Kaldırılışının 99. yıldönümünde Siyasetçi, Yazar Muzaffer Doğan'ın Hilafet mesajı
"Müslümanın başı yok, dayanacak taşı yok!"
"3 Mart 1924 kara bir gündür çünkü, bu tarihte Hilâfetin kaldırılışı ile, din devletin emrine girdi. Bu kararla din, mü’minlerin gönlüne ve câmiye hapsedildi. Cumhuriyetin ilânından önce, devlet ve devletin bütün kurumları dinin (Kur’an ve Sünnetin) emrindeydi. Cumhuriyetin ilânıyla din, devletin emrine girdi. Arkasından lâiklik ilân edilince, Allah’ın Kur’an ile koyduğu kanunlar, kurallar, emirler ve yasaklar hayattan kovuldu.
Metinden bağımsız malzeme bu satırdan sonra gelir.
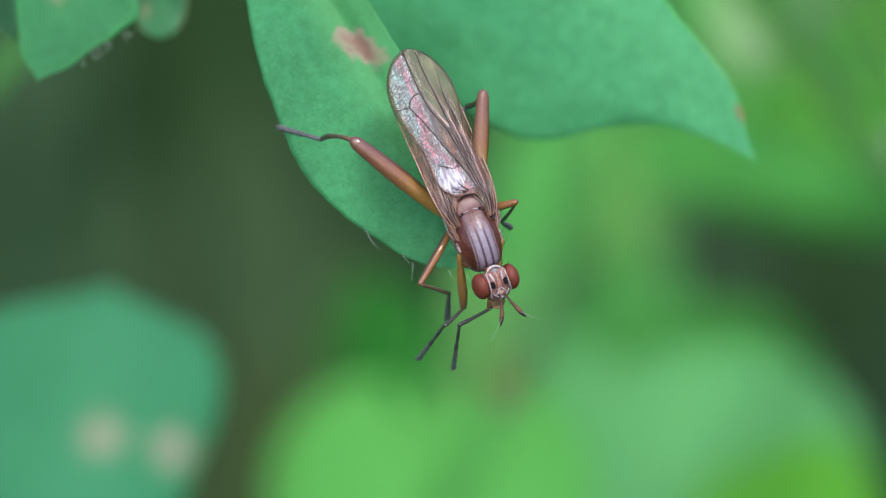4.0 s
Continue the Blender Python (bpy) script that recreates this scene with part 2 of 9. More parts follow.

Halifeliğin kaldırılması ve laikliğin getirilişi, Müslümanlara karşı yapılmış büyük bir darbe ve büyük bir zulümdür. Müslüman, laik olamaz. Çünkü laiklik, Allah’a “alan” tayin etmektir. Büyük çoğunluğu Müslüman olan bir toplumda, Hilâfetin kaldırılması ve laiklik dayatması, Müslümanların her hususta faaliyet alanlarını daraltmış, kısıtlamış ve dinî hayatı köreltmiştir.
Müslüman bir toplum, giderek dinine, tarihine, mâzisine, temel mefkûrelerine, bütün manevî müktesebatına yabancılaş(tırıl)mış ve telâfisi çok zor ahlakî bozulmaya ve çöküntüye yol açılmıştır. Arkasından, 1928’de İslâm harflerinin kaldırılması ile milletin, Allah’ın kitabı Kur’an ile bağı koparılmıştır. Bütün bu kararlar, Lozan’da alınmış ve adım adım “inkılap” adı altında tatbik edilmiştir. İslâm toplumunda, “baş, başa bağlı; baş da, Allah’a (dine, şeriata) bağlıdır.”
Hilâfetin kaldırıldığı ve son halifenin yurt dışına sürgün edildiği günlerde, Müslüman halk arasında sıkça söylenen şöyle bir söz vardı: “Müslümanın başı yok, dayanacak taşı yok!” İşte şimdi, tam da o hâldeyiz.”